Raising a uniform herd starts with management practices during the nursery phase and calls for a balance between input costs, price paid, and meat quality. While an all-in, all-out method to pig raising is often used as a disease prevention protocol, the practice also can mean sending pigs to market with very different weights – some pigs may stall at 80 kg while their herd mates reach 120 kg. To address this disparity, producers may adopt a slow, middle, and fast growth system to identify batches of pigs to send for processing. However, this practice tends to be managed by “eye” and trial and error, so it can be slow and inefficient. The tool can evaluate information about pigs in the herd, diet, and slaughterhouse results to evaluate strategies and suggest a method with the potential for a better economic return. It also can support cost savings by optimising diet ingredients and suggesting changes to marketing and management practices.
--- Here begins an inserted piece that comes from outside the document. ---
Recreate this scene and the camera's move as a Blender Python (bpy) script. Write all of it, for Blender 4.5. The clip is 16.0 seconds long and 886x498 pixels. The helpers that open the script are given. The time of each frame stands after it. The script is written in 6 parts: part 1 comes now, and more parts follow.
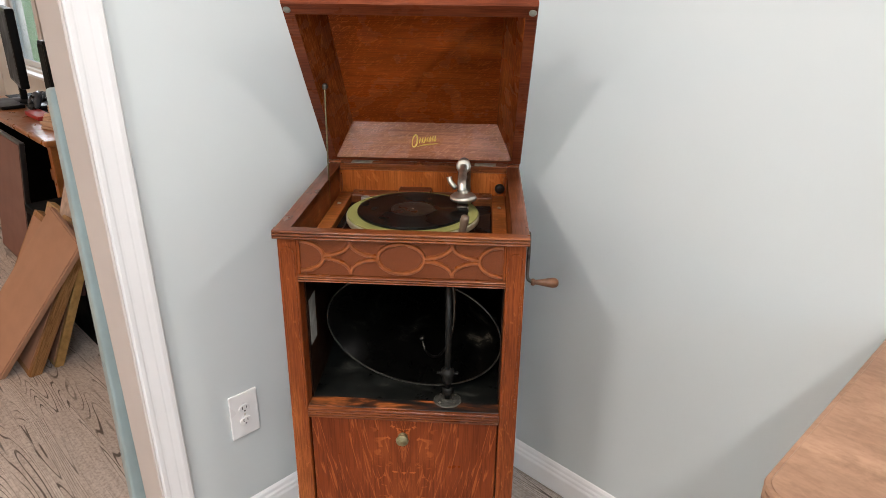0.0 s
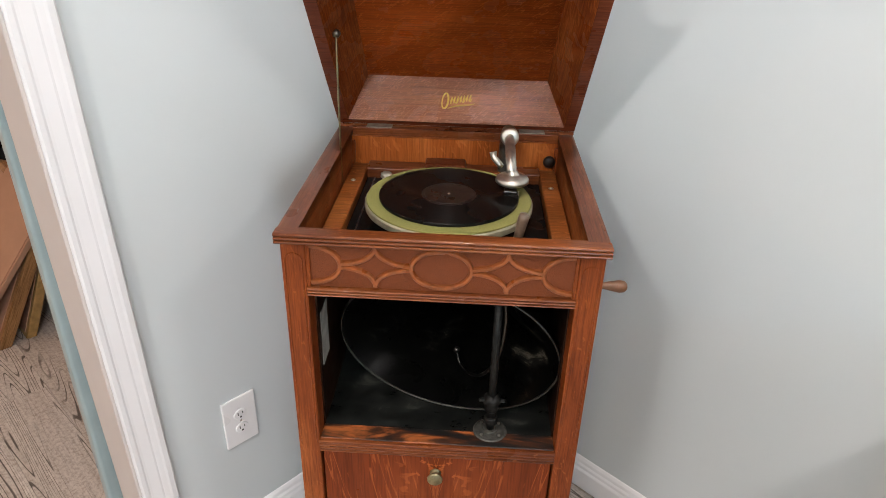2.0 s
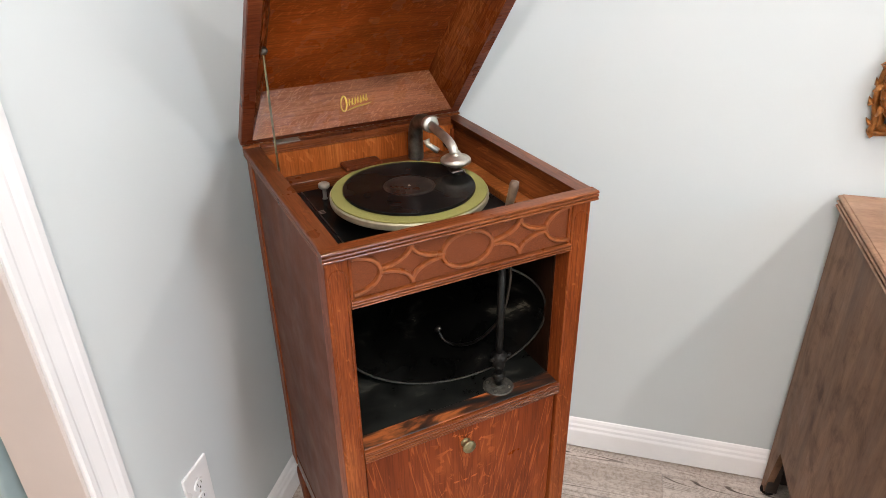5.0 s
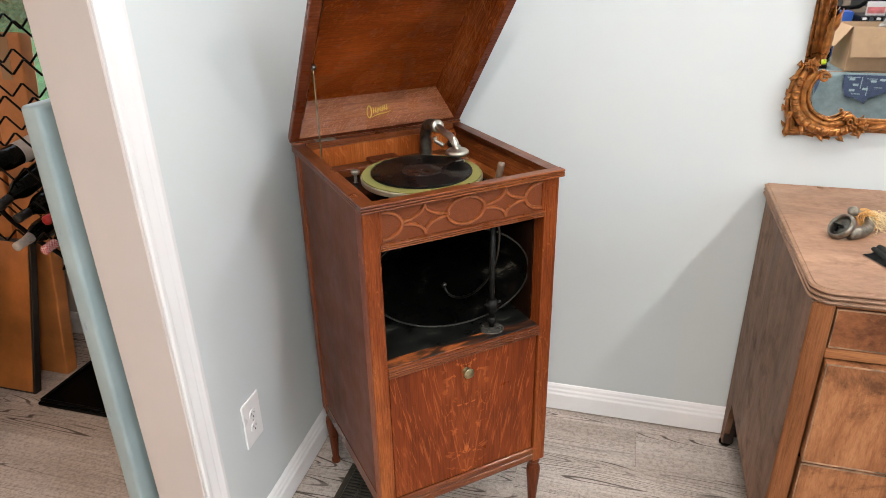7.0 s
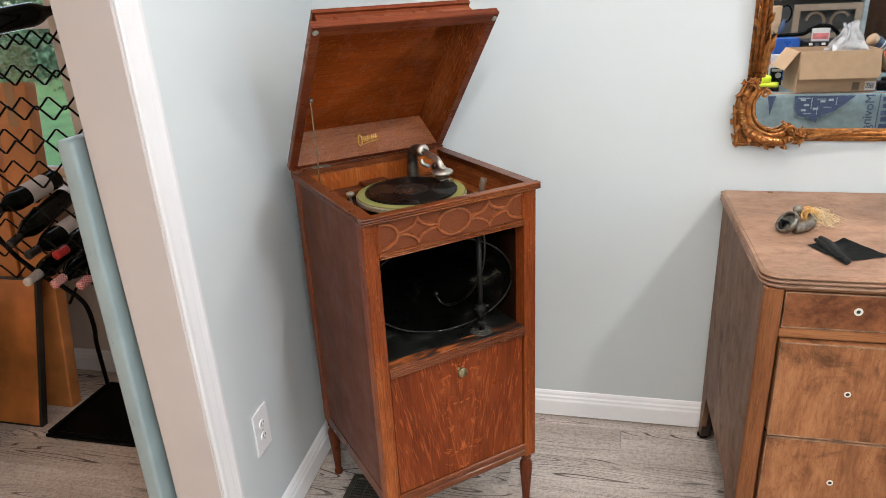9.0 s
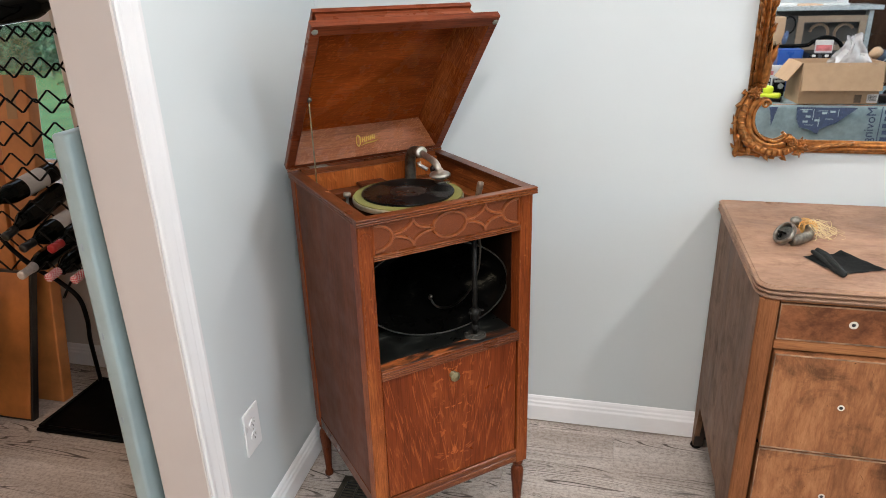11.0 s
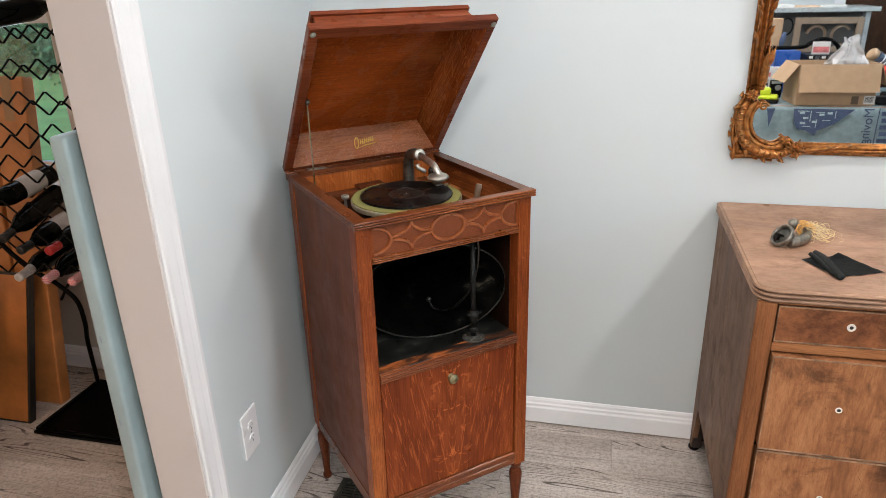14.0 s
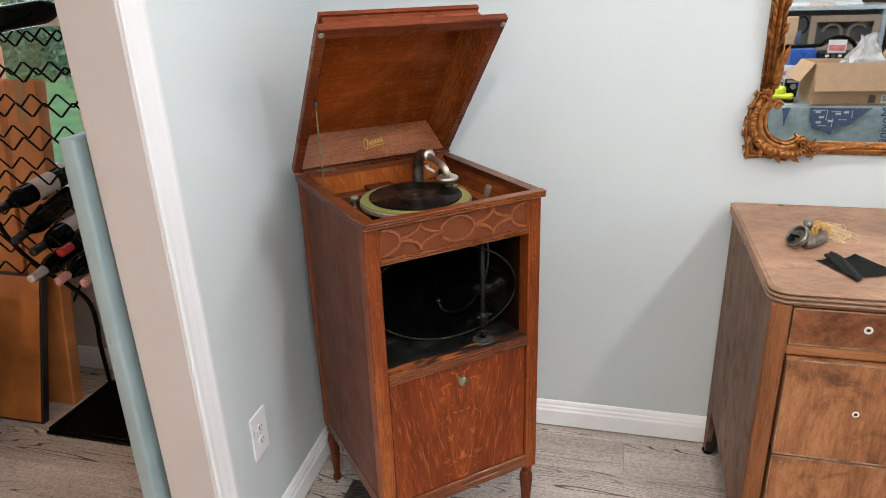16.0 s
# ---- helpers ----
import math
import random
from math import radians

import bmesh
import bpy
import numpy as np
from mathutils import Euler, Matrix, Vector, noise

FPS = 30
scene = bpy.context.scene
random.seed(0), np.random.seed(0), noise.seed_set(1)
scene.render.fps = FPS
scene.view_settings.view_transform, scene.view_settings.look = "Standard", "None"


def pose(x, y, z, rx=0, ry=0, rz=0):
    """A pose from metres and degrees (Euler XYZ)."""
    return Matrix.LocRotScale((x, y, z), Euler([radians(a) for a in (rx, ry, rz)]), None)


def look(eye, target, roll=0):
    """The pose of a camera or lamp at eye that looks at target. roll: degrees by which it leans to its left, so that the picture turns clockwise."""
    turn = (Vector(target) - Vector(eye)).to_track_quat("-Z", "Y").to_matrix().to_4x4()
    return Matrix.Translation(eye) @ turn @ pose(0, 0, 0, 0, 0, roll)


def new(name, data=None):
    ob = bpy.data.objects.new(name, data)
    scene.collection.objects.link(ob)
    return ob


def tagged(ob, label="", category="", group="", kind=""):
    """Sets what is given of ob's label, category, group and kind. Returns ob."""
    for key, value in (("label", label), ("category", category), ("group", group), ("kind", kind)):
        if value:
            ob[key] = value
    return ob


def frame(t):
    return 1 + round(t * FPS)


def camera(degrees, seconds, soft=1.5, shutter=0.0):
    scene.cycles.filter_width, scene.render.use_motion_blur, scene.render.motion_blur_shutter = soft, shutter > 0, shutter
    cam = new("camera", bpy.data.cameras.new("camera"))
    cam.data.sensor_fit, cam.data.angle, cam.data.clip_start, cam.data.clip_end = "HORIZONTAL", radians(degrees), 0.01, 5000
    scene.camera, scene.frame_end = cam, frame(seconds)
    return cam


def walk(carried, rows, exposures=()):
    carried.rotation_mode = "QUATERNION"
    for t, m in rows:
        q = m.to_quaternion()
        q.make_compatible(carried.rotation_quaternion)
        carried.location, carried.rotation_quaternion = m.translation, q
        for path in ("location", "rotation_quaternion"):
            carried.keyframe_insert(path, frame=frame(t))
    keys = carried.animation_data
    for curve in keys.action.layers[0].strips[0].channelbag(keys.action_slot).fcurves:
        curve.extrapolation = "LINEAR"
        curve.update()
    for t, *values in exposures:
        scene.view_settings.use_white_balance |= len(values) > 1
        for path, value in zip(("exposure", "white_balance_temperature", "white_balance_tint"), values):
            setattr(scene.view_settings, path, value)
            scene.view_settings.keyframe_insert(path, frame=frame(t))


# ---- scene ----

It has been said that change begets change; and any change in one aspect of pig production will affect other aspects of the business. By accounting for a range of variables including animal genetics, barn conditions, animal health, feed, shipping, and energy use, the tool leverages real-world data to predict how changes will influence both herd performance and the bottom line.
By optimising the use of feed ingredients and/or feed additives, swine producers can not only save costs, but also produce stronger and healthier animals, and be more equipped to deal with regulatory changes volatile market conditions, antibiotic reduction programmes, sustainability goals, and more.
Proper training is key to getting the most out of any tool on the farm. With this in mind, Trouw Nutrition offers comprehensive training to help swine professionals secure the most value from the tool’s predictive capabilities. The advanced training support is especially beneficial for large swine integrators with in-house technical teams and feed production capabilities. Additionally, the tool can be integrated with a special software tool to inform least cost formulation.